The Yoto Player Is A Great Way To Get Your Kids To Leave You Alone

A $99 audiobook player (and the cheaper $59 Mini) for kids is worth a shot for the chance your kid will actually play by themselves, giving you some free time.

Few things are as ferociously adorable as new babies are to parents. You simply cannot get enough of them. Whenever you're apart, it's a deprivation. How many times have we as parents found ourselves standing motionless beside a sleeping newborn at 3 a.m. in an unlit bedroom like the woman from Paranormal Activity?

But that glorious little window slams shut pretty quickly a few months in when you need to make a phone call that really can't be interrupted or have an adult conversation for literally one minute or you simply MUST poop in peace for once. In the ensuing years, one of your unrelenting goals as a parent on certain days will be convincing your child to engage in some "leave me alone time" or its cousins “leave ALL adults alone” time and "How can you be ‘bored’? Look at all these toys."

That’s your ticket to parenting heaven.

Now, there are tools to aid you in this effort *cough* tablets *cough*, but they sometimes demand parental compromises that can be tough to stomach: Do you *really* want your kid watching THAT much Blippi (who by the way has a fascinating origin story)? What’s the maximum number of proto-fascist Paw Patrol episodes you’re willing to stomach? Do you really want to suffer feelings of shame and horror when you once again wonder if you should have opted for the natural wood Montessori toys instead of that horrible VTech walker that has permanently burned the lyric "Welcome to Our Learning Farm” into your brain?

That’s why I recommend the Yoto Player, a small, children's book–playing audio device that even very young kids can use themselves.

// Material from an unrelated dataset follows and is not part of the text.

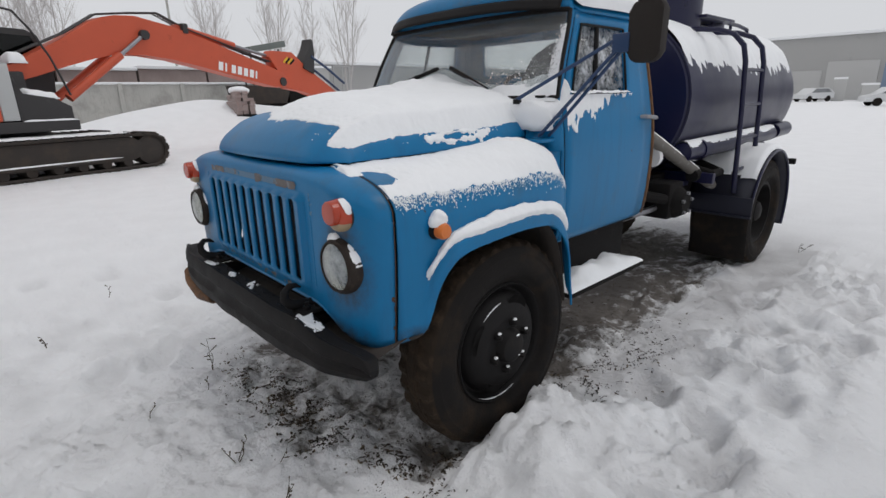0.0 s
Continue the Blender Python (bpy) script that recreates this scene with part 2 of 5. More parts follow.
FROSTED = glass_material("frosted_glass", (0.7, 0.73, 0.74), rough=0.15, film=0.1, film_most=0.8, film_scale=16, film_from=0.42, film_to=0.62)
CAR_GLASS = base_material("hazed_car_window", (0.2, 0.21, 0.22), 0.3, vary=0.2, scale=3)
GLASS_DARK = glass_material("tinted_glass", (0.2, 0.22, 0.23))
MIRROR_BACK = base_material("brown_black_plastic", (0.018, 0.014, 0.012), 0.6, vary=0.2, scale=8, bump=0.1, spec=0.25)
ARM_BLUE = base_material("dark_blue_paint", (0.009, 0.035, 0.10), 0.4, vary=0.15, scale=8)
PIPE_GREY = base_material("grey_pipe_paint", (0.115, 0.105, 0.092), 0.6, vary=0.25, scale=9, stain=(0.3, 0.3, 0.31), stain_scale=12, stain_from=0.55, stain_to=0.7)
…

The Yoto Player is a square box with friendly orange knobs that uses “book” cards that children can easily choose, insert, and play. For many titles, it displays simple pixel art that goes along with the story. The player offers a range of children’s titles aimed at ages 3 to 12 — various Marvel and Disney princess collections, Diary of a Wimpy Kid, and the Magic Tree House series, for example. The cards run about $8–$12 a pop, which is about as much as a board book and cheaper than a hardcover.

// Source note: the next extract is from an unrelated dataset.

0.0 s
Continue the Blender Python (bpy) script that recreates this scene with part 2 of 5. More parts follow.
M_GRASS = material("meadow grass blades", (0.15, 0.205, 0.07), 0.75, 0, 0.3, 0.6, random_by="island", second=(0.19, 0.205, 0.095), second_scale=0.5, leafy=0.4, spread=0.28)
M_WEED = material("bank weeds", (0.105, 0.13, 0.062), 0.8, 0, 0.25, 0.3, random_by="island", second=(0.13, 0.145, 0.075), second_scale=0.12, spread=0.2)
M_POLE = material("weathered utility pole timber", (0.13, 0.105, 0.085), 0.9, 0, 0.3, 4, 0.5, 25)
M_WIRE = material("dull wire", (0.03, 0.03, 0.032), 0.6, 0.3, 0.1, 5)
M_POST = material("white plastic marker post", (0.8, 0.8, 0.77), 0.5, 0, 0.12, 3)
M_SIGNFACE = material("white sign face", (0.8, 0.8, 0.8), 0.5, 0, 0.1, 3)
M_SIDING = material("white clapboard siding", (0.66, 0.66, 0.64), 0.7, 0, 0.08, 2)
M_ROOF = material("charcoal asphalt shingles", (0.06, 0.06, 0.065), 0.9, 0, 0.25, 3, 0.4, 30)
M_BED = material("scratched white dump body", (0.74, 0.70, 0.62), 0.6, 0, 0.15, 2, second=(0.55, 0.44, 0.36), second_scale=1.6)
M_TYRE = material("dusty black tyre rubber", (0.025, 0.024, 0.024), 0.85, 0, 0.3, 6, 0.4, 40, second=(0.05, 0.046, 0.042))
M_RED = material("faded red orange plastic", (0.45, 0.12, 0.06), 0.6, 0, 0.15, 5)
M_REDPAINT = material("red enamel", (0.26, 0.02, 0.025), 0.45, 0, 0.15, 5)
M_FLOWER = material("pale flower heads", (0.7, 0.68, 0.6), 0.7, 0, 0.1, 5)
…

“I hate that thing!” –my son

The device also has a selection of kid-friendly podcasts from public radio and other sources, including Yoto’s own daily podcast on the Yoto app, which you can burn onto a blank card. Cards for Kidz Bop music, Caspar Babypants, and holiday songs are available. And it can function as a white noise machine, night-light, or alarm clock if you need it to.

Priced at $99, the Yoto Player isn’t particularly cheap (though the company does offer a $59 “mini” version with fewer features). And yes, there are audiobooks on CDs and Spotify and YouTube. But CD players are too delicate for a 3-year-old, and playing content on Spotify may mean abdicating control of your phone or some other screened device you’d rather keep. And don’t get me started on YouTube.

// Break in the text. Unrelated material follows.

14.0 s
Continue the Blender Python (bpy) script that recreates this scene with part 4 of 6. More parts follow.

The cheaper $59 Yoto Mini has almost as many features.

But that’s all beside the point, really. Because wouldn’t you pay almost anything for even a remote chance of getting sweet, sweet time to yourself while your child does something vaguely educational?

To be clear, there is some risk involved here. It’s not a guaranteed hit. My 5-year-old son, who loves books, had little interest in the Yoto Player after he got tired of messing around with the device's knobs and playing the “crackling fire” sound effect card. In fact, as I was looking at the Yoto for this review, he yelled, “I hate that thing!”

But when some friends visited us recently, their 3-year-old daughter spotted the Yoto and a Frozen card and happily walked off with them. A few moments later, we found her quietly listening to Elsa stories in another room. She did this for a deliciously long time. It was the dream. Meanwhile, her first-grade brother, who can now read on his own, had little interest.

So why am I recommending this even if there’s a decent chance your kid won’t like it? Because what if they do? A kid who can happily entertain themselves with their own little book-reading gadget that they themself can use and doesn’t require a long-suffering parent to do the Elephant and Piggie voices for the 50th time? My god, that’s your ticket to parenting heaven. If it actually works out for you and your kid, you can thank me later.

(Yoto loaned us a device for a limited evaluation period. BuzzFeed News does not publish paid reviews.)